[SUPPLIED INFORMATION]
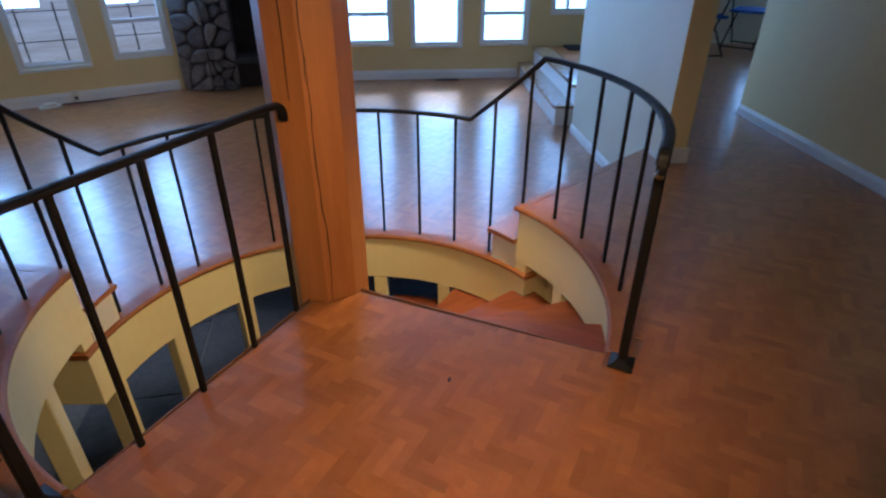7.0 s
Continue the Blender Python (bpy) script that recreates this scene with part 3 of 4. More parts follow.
def window(name, a, d, n, hole, bars, label, mullions=()):
    """A white window in a wall's opening: jamb frame, sill, stop bars and panes. a, d, n: the wall's start, run and room side."""
    s0, s1, z0, z1 = hole
    w = tagged(new(name), label, "window", "", "structure")
    rz = Matrix.Rotation(math.atan2(d.y, d.x), 4, "Z")

    def piece(nm, s, z, size, depth=0.0, mat=M_WHITE, bevel=0.003):
        c_ = a + d * s - n * (0.07 - depth) + V((0, 0, z))
        return part(nm, boxbm(size, Matrix.Translation(c_) @ rz, bevel), mat, w)
    f = 0.035
    piece("window_frame", (s0 + s1) / 2, z1 - f / 2, (s1 - s0, 0.10, f))
    piece("window_frame", (s0 + s1) / 2, z0 + f / 2, (s1 - s0, 0.10, f))
    piece("window_frame", s0 + f / 2, (z0 + z1) / 2, (f, 0.099, z1 - z0 - 2 * f))
    piece("window_frame", s1 - f / 2, (z0 + z1) / 2, (f, 0.099, z1 - z0 - 2 * f))
    # flat casing on the room side
    k = 0.035
    piece("casing", (s0 + s1) / 2, z1 + k / 2, (s1 - s0 + 2 * k, 0.016, k), 0.078)
    piece("casing", (s0 + s1) / 2, z0 - k / 2, (s1 - s0 + 2 * k, 0.016, k), 0.078)
    piece("casing", s0 - k / 2, (z0 + z1) / 2, (k, 0.015, z1 - z0), 0.078)
    piece("casing", s1 + k / 2, (z0 + z1) / 2, (k, 0.015, z1 - z0), 0.078)
    for z in bars:
        piece("glazing_bar", (s0 + s1) / 2, z, (s1 - s0 - 2 * f, 0.07, 0.045))
    for s in mullions:
        piece("glazing_bar", s, (z0 + z1) / 2, (0.03, 0.066, z1 - z0 - 2 * f))
    zs = [z0 + f] + sorted(bars) + [z1 - f]
    for za, zb in zip(zs, zs[1:]):
        g_ = piece("pane", (s0 + s1) / 2, (za + zb) / 2, (s1 - s0 - 2 * f, 0.006, zb - za - 0.01), 0.0, M_GLASS, 0)
        g_.visible_shadow = False
    return w


TALL = "tall white-framed fixed window with plain panes"
window("window_1", WA, WD, WN, FARW[0], (0.405, 1.49), TALL)
window("window_2", WA, WD, WN, FARW[1], (1.49,), TALL)
window("window_3", WA, WD, WN, FARW[2], (0.405, 1.49), TALL)
window("window_4", WA, WD, WN, FARW[3], (), "white-framed sliding window above the raised floor", (2.92,))
window("window_5", LA, LD, LN, LEFTW[0], (0.42, 1.49), TALL)
window("window_6", LA, LD, LN, LEFTW[1], (1.49,), TALL)
window("window_7", LA, LD, LN, LEFTW[2], (0.42, 1.49), TALL)

# glazed double doors of the entry hall
DR_A, DR_D = V((2.33, 7.167, 0)), V((1, 0.0085, 0)).normalized()
DR_N = V((0, -1, 0))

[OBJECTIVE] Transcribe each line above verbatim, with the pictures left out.

[RESPONSE TO THIS EXERCISE]
7.0 s
Continue the Blender Python (bpy) script that recreates this scene with part 3 of 4. More parts follow.
def window(name, a, d, n, hole, bars, label, mullions=()):
    """A white window in a wall's opening: jamb frame, sill, stop bars and panes. a, d, n: the wall's start, run and room side."""
    s0, s1, z0, z1 = hole
    w = tagged(new(name), label, "window", "", "structure")
    rz = Matrix.Rotation(math.atan2(d.y, d.x), 4, "Z")

    def piece(nm, s, z, size, depth=0.0, mat=M_WHITE, bevel=0.003):
        c_ = a + d * s - n * (0.07 - depth) + V((0, 0, z))
        return part(nm, boxbm(size, Matrix.Translation(c_) @ rz, bevel), mat, w)
    f = 0.035
    piece("window_frame", (s0 + s1) / 2, z1 - f / 2, (s1 - s0, 0.10, f))
    piece("window_frame", (s0 + s1) / 2, z0 + f / 2, (s1 - s0, 0.10, f))
    piece("window_frame", s0 + f / 2, (z0 + z1) / 2, (f, 0.099, z1 - z0 - 2 * f))
    piece("window_frame", s1 - f / 2, (z0 + z1) / 2, (f, 0.099, z1 - z0 - 2 * f))
    # flat casing on the room side
    k = 0.035
    piece("casing", (s0 + s1) / 2, z1 + k / 2, (s1 - s0 + 2 * k, 0.016, k), 0.078)
    piece("casing", (s0 + s1) / 2, z0 - k / 2, (s1 - s0 + 2 * k, 0.016, k), 0.078)
    piece("casing", s0 - k / 2, (z0 + z1) / 2, (k, 0.015, z1 - z0), 0.078)
    piece("casing", s1 + k / 2, (z0 + z1) / 2, (k, 0.015, z1 - z0), 0.078)
    for z in bars:
        piece("glazing_bar", (s0 + s1) / 2, z, (s1 - s0 - 2 * f, 0.07, 0.045))
    for s in mullions:
        piece("glazing_bar", s, (z0 + z1) / 2, (0.03, 0.066, z1 - z0 - 2 * f))
    zs = [z0 + f] + sorted(bars) + [z1 - f]
    for za, zb in zip(zs, zs[1:]):
        g_ = piece("pane", (s0 + s1) / 2, (za + zb) / 2, (s1 - s0 - 2 * f, 0.006, zb - za - 0.01), 0.0, M_GLASS, 0)
        g_.visible_shadow = False
    return w


TALL = "tall white-framed fixed window with plain panes"
window("window_1", WA, WD, WN, FARW[0], (0.405, 1.49), TALL)
window("window_2", WA, WD, WN, FARW[1], (1.49,), TALL)
window("window_3", WA, WD, WN, FARW[2], (0.405, 1.49), TALL)
window("window_4", WA, WD, WN, FARW[3], (), "white-framed sliding window above the raised floor", (2.92,))
window("window_5", LA, LD, LN, LEFTW[0], (0.42, 1.49), TALL)
window("window_6", LA, LD, LN, LEFTW[1], (1.49,), TALL)
window("window_7", LA, LD, LN, LEFTW[2], (0.42, 1.49), TALL)

# glazed double doors of the entry hall
DR_A, DR_D = V((2.33, 7.167, 0)), V((1, 0.0085, 0)).normalized()
DR_N = V((0, -1, 0))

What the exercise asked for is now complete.